As Baker wrote me in an email today, "Ahhhh, the bottle service. Yes, JJ and I had been throwing parties at Les Bains Douches in Paris where David and Cathy Guetta were the hosts along with the grand "papah" of Paris nightlife Hubert Boukobza. And we basically saw how convenient and 'chic' it was to have a bottle on the table so we imported the idea...obviously for better or worse, we radically changed the way liquor is sold in U.S. clubs."
And as for the actual translation:
"So...JJ and I were running the VIP 'green room' of the Tunnel. As this is where all the Euro Trash (as they were called then) hung out, it wasn't a problem for them to buy bottles as they were used to it in Europe...Everyone else kind of fell into line. The funniest thing I ever saw was a very smashed Billy Thompson (promoter) do a drunk whale landing on a group of tourists who had just been bilked for a bottle of Kristal...glasses, bottles smashed everywhere. They just sat there dripping. Thought it was part of the show I guess. Damn the Tunnel was crazy."
1995/1996: Bottle Service Takes Off In New York
David Sarner and Michael Ault made bottle service a requirement for VIP-room access at Spy Bar and Chaos. They charged $175 for a bottle of Stolichnaya vodka.
2001: Pangaea, Bungalow 8, Lotus: Bottle Service Has Landed
Bottle service becomes a New York nightlife staple. Bungalow 8 charged $500 for a bottle of Grey Goose. The trend spread to Vegas and Miami.
2003: Marquee And The Rise Of "Service"
When we spoke to Noah Tepperberg back in December about Marquee's seventh anniversary, he discussed the club's advancement of bottle service as a honed art.
"I think Marquee really defined the word 'service.' You know, when you think of bottle service, people think of bottles; I think of service. And I think what we did at Marquee, which was really pioneering, was we really gave our customers that were buying bottles real service for their money.'"
2006:Bottle Service Overload
With seven bottle-service clubs on W. 27th Street, owners have to reinvent the gimmick to differentiate themselves: at Pink Elephant, a 'Spirit Tree' came with mini bottles of liquor and sweets.
As New York mag reported, bottle service brought in big bucks:
"Longtime club owner Mike Diamond estimates that bottle service accounted for 70 percent of his bottom line in previous ventures, and he's counting on the same for his new place, Retox."
and
"Pink Elephant owner David Sarner says that right now a bottle of Grey Goose that he buys for $29 is sold for $350--a 1,000 percent markup."

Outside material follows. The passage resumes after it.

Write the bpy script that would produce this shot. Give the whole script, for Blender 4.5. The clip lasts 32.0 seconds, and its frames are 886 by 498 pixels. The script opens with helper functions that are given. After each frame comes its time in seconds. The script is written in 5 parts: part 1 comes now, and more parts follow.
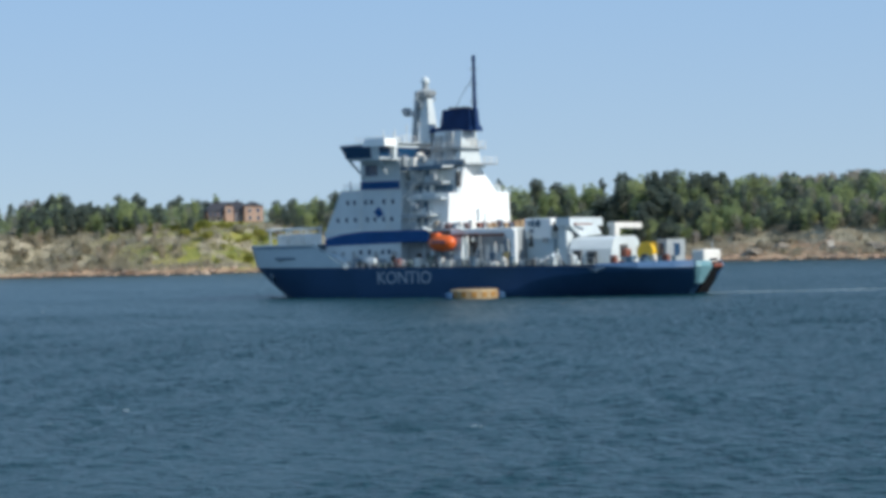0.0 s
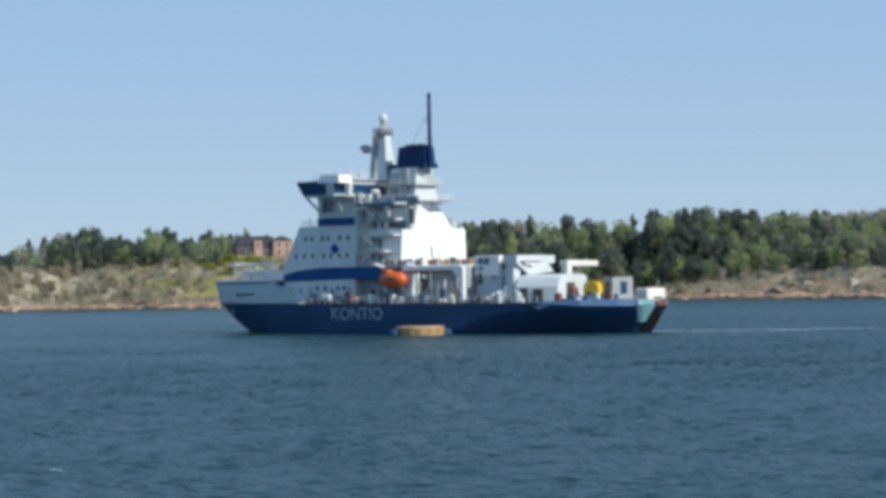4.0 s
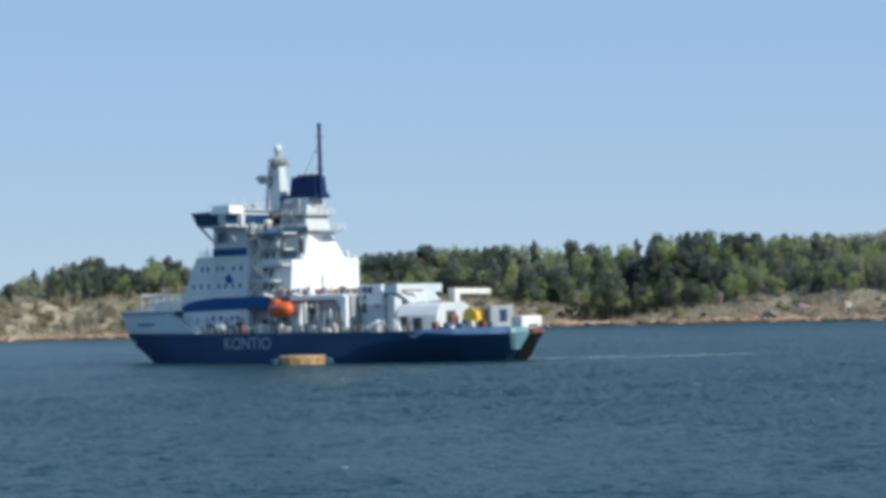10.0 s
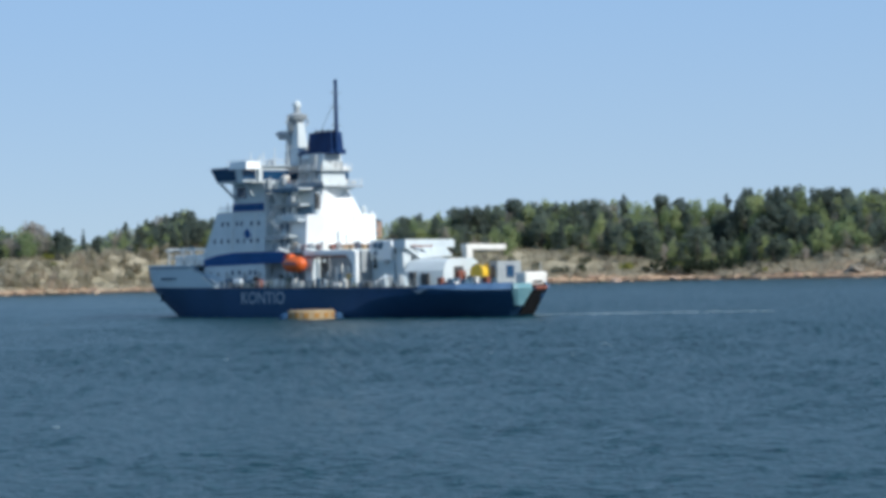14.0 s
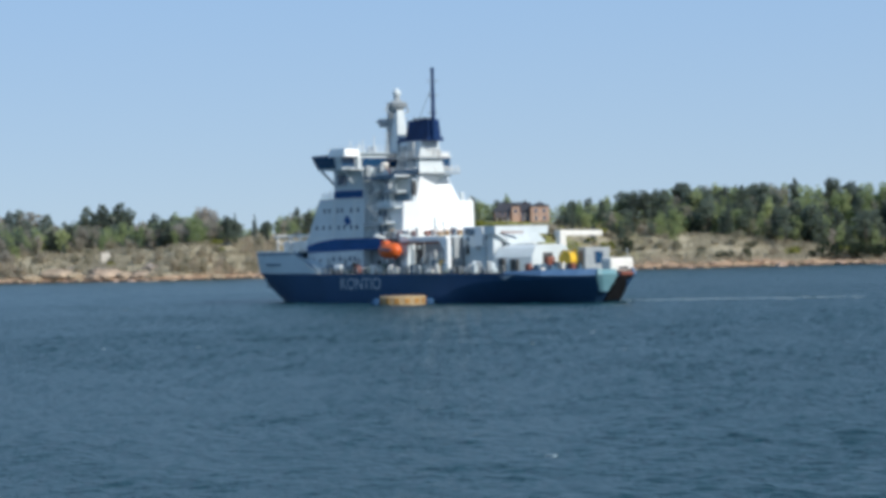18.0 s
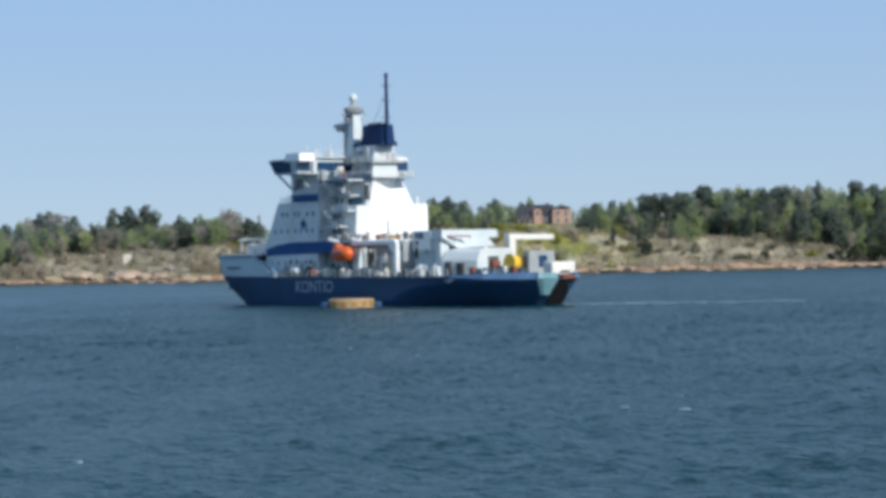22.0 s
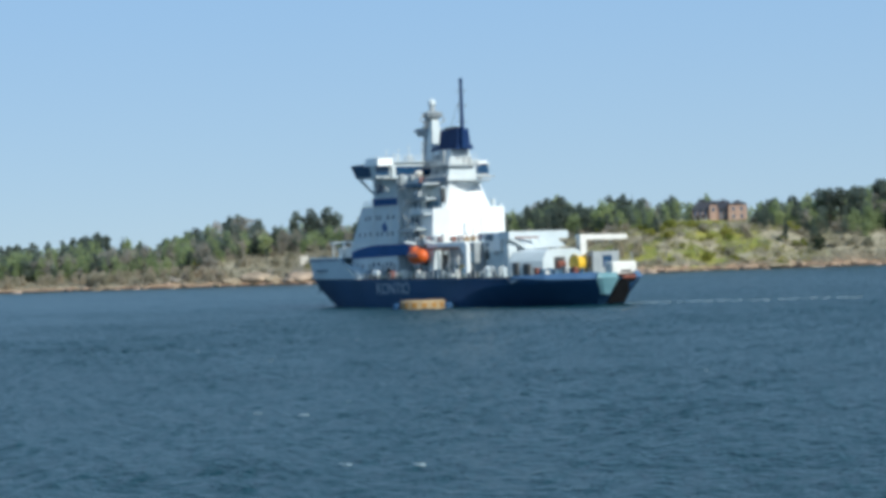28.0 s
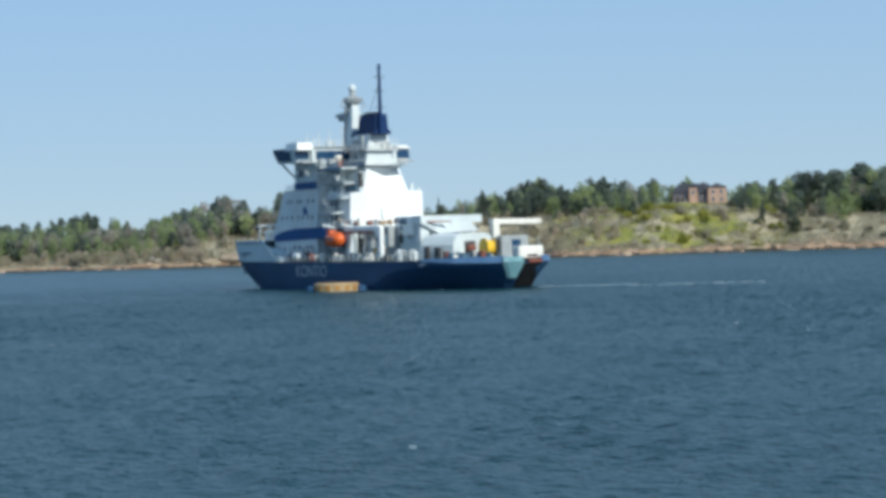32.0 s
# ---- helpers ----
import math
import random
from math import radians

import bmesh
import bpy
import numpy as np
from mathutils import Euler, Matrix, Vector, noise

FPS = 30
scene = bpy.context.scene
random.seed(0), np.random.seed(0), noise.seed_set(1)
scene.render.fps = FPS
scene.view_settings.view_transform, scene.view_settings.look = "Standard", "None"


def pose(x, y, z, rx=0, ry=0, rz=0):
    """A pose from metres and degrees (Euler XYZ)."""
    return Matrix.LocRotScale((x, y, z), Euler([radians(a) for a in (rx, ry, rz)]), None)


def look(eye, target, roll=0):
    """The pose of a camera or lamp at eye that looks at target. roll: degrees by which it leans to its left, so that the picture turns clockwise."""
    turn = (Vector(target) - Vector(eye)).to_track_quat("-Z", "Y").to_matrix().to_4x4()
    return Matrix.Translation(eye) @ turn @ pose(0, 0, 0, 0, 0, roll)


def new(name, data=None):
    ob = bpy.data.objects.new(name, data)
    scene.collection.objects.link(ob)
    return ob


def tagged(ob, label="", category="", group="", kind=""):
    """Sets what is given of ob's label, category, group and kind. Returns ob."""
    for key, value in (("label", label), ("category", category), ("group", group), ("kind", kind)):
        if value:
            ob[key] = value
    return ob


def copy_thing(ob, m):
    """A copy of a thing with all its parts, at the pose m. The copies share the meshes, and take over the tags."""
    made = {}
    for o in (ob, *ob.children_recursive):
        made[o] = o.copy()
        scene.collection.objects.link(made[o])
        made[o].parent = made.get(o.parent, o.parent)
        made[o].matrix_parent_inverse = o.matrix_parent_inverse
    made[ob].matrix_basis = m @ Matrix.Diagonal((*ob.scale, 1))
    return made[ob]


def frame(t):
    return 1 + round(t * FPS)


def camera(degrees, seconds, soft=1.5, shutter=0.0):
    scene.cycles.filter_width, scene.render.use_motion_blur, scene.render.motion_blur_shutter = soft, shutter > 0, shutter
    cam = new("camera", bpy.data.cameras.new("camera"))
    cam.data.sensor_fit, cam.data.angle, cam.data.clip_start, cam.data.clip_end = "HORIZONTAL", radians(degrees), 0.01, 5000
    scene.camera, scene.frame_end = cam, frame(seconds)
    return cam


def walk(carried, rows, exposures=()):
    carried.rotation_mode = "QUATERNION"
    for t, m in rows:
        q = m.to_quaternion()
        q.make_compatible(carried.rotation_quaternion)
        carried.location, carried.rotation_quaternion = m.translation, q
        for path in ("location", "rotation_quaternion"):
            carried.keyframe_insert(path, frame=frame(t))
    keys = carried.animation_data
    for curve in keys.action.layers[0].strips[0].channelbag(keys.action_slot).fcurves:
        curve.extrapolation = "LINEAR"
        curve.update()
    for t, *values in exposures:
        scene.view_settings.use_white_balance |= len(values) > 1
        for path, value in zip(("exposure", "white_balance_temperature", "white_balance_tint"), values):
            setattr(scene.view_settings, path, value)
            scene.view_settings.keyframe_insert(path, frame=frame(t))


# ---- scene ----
EYE = 9.2  # height of the eye over the water


def aim(x, y, yaw, pitch, roll):
    """The camera on the passing deck: degrees to the right, up, and of roll."""
    return pose(x, y, EYE, 90 + pitch, 0, -yaw) @ pose(0, 0, 0, 0, 0, roll)


cam = camera(19.77, 32.0, soft=4.2)
walk(cam, [
    (0, aim(0.00, 0.00, -0.804, -0.149, -1.35)),
    (0.5, aim(2.67, -0.06, -1.421, 0.196, -1.51)),
    (1, aim(5.33, -0.12, -1.518, 0.116, -1.49)),
    (1.5, aim(8.00, -0.17, -1.709, 0.573, -1.18)),
    (2, aim(10.66, -0.22, -2.088, 0.417, -1.03)),
    (2.5, aim(13.33, -0.27, -2.408, 0.606, -0.94)),
    (3, aim(15.99, -0.31, -2.786, 0.663, -1.00)),
    (3.5, aim(18.65, -0.36, -2.621, 0.662, -0.99)),
    (5.5, aim(29.31, -0.49, -3.244, 0.561, -1.15)),
    (6, aim(31.97, -0.51, -3.462, 0.414, -1.45)),
    (6.5, aim(34.63, -0.54, -3.575, 0.849, -1.42)),
    (7, aim(37.30, -0.55, -4.166, 0.420, -1.18)),
    (7.5, aim(39.96, -0.57, -4.337, 0.645, -0.84)),
    (8, aim(42.62, -0.58, -4.738, 0.915, -0.94)),
    (8.5, aim(45.28, -0.59, -3.989, 0.936, -0.92)),
    (9, aim(47.94, -0.60, -4.239, 0.575, -1.10)),
    (9.5, aim(50.60, -0.60, -3.714, 1.208, -1.10)),
    (10, aim(53.26, -0.60, -4.525, 1.252, -1.48)),
    (10.5, aim(55.93, -0.60, -5.504, 0.855, -1.60)),
    (11, aim(58.59, -0.59, -6.194, 0.118, -1.23)),
    (11.5, aim(61.25, -0.58, -6.661, -0.261, -1.09)),
    (12, aim(63.91, -0.57, -6.906, -0.058, -1.30)),
    (12.5, aim(66.57, -0.55, -6.785, -0.305, -1.33)),
    (13, aim(69.22, -0.53, -7.253, 0.047, -1.32)),
    (13.5, aim(71.88, -0.51, -7.384, -0.040, -1.25)),
    (14, aim(74.54, -0.48, -7.743, 0.259, -1.24)),
    (14.5, aim(77.20, -0.45, -8.302, 0.397, -1.23)),
    (16.5, aim(87.83, -0.30, -10.354, -0.022, -1.06)),
    (17, aim(90.49, -0.25, -11.444, 0.001, -1.26)),
    (17.5, aim(93.15, -0.21, -12.035, -0.196, -1.33)),
    (18, aim(95.81, -0.15, -12.732, -0.006, -1.33)),
    (18.5, aim(98.46, -0.10, -12.652, -0.019, -1.27)),
    (19, aim(101.12, -0.04, -13.272, 0.443, -1.45)),
    (19.5, aim(103.78, 0.02, -13.007, 0.402, -1.28)),
    (20, aim(106.43, 0.09, -13.498, 0.165, -1.30)),
    (20.5, aim(109.09, 0.15, -13.641, 0.088, -1.37)),
    (21, aim(111.74, 0.22, -13.841, 0.112, -1.11)),
    (21.5, aim(114.40, 0.30, -14.102, 0.093, -1.38)),
    (22, aim(117.05, 0.38, -14.421, 0.050, -1.23)),
    (22.5, aim(119.71, 0.46, -14.841, 0.012, -1.27)),
    (23, aim(122.36, 0.54, -15.226, 0.030, -1.55)),
    (23.5, aim(125.02, 0.63, -15.771, 0.224, -1.45)),
    (24, aim(127.67, 0.72, -15.963, -0.022, -1.60)),
    (24.5, aim(130.32, 0.81, -16.359, -0.060, -1.34)),
    (25, aim(132.98, 0.91, -16.908, -0.122, -1.36)),
    (25.5, aim(135.63, 1.01, -17.369, -0.062, -1.59)),
    (26, aim(138.29, 1.11, -17.882, 0.026, -1.84)),
    (26.5, aim(140.94, 1.22, -18.953, 0.208, -1.79)),
    (28.5, aim(151.55, 1.68, -20.296, 0.002, -1.97)),
    (29, aim(154.20, 1.80, -20.672, -0.177, -1.85)),
    (29.5, aim(156.85, 1.93, -21.315, -0.089, -1.76)),
    (30, aim(159.50, 2.06, -21.192, -0.126, -1.65)),
    (30.5, aim(162.15, 2.19, -20.910, -0.099, -1.67)),
    (31, aim(164.80, 2.32, -21.292, -0.099, -1.90)),
    (31.5, aim(167.45, 2.46, -20.731, -0.415, -1.71)),
    (32, aim(170.10, 2.60, -20.889, -0.300, -1.77)),
], exposures=((0, 0.0, 6500, 8.0), (2.3, 0.0, 6500, 8.0), (3, 0.0, 6590, 9.8), (3.5, 0.0, 6590, 9.6), (5.5, 0.0, 6510, 8.4), (10.4, 0.0, 6510, 8.8), (11, 0.0, 6400, 8.8), (11.5, 0.0, 6500, 9.2), (12, 0.0, 6580, 9.5), (13.4, 0.0, 6480, 9.0), (14, 0.0, 6320, 8.5), (16.5, 0.0, 6480, 9.0), (22.5, 0.0, 6520, 9.8), (24, 0.0, 6440, 4.2), (26, 0.0, 6440, 4.0), (26.5, 0.0, 6200, 4.8), (28.5, 0.0, 6330, 3.8), (29, 0.0, 6260, 5.2), (29.5, 0.0, 6440, 4.2), (32, 0.0, 6440, 4.0)))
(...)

2006: Trying To Put A Cork In The Bottle:
As New York Mag reported,"City Council member Melinda Katz's resolution to rid the city of the practice in which an exorbitant sum is charged for a bottle of liquor (plus mixers!) begins its long journey toward being a law...The resolution, which is sponsored by a dozen council members, says that bottle service 'drastically increases patrons' incentive to drink intemperately and promotes dangerous levels of drunkenness' and facilitates 'service to minors.'
2008-2011: The Flashiness Of Bottle Service And Its Decline
[Daniel Koch, Day&Night]
Bottle service has been a staple in New York nightlife and beyond, rising to new levels of excess. Bottles, like those at the Oak Room's Day&Night brunch can go for $10,000 a pop today, but the profligacy of it all has become gauche. With the Great Recession, tact trumped flash and the razzle-dazzle of bottle service declined.
In 2009, Scott Osman declared Bottle Service Ruined Nightlife.
Just this February, Philadelphia/NYC restaurateur Stephen Starr declared Bottle Service dead. Its fate and rich history remain in the balance as clubs cater less to the table-ridden glitz and more to the subdued. But with the Law of Drinking Thermodynamics endures:
Energy cannot be created nor destroyed. It can only change forms.
As a result, it seems, the servicey aspect of bottle service has been reinvented in the bespoke cocktail trend--a personalized, catering-to-whims endeavor at a lower price point.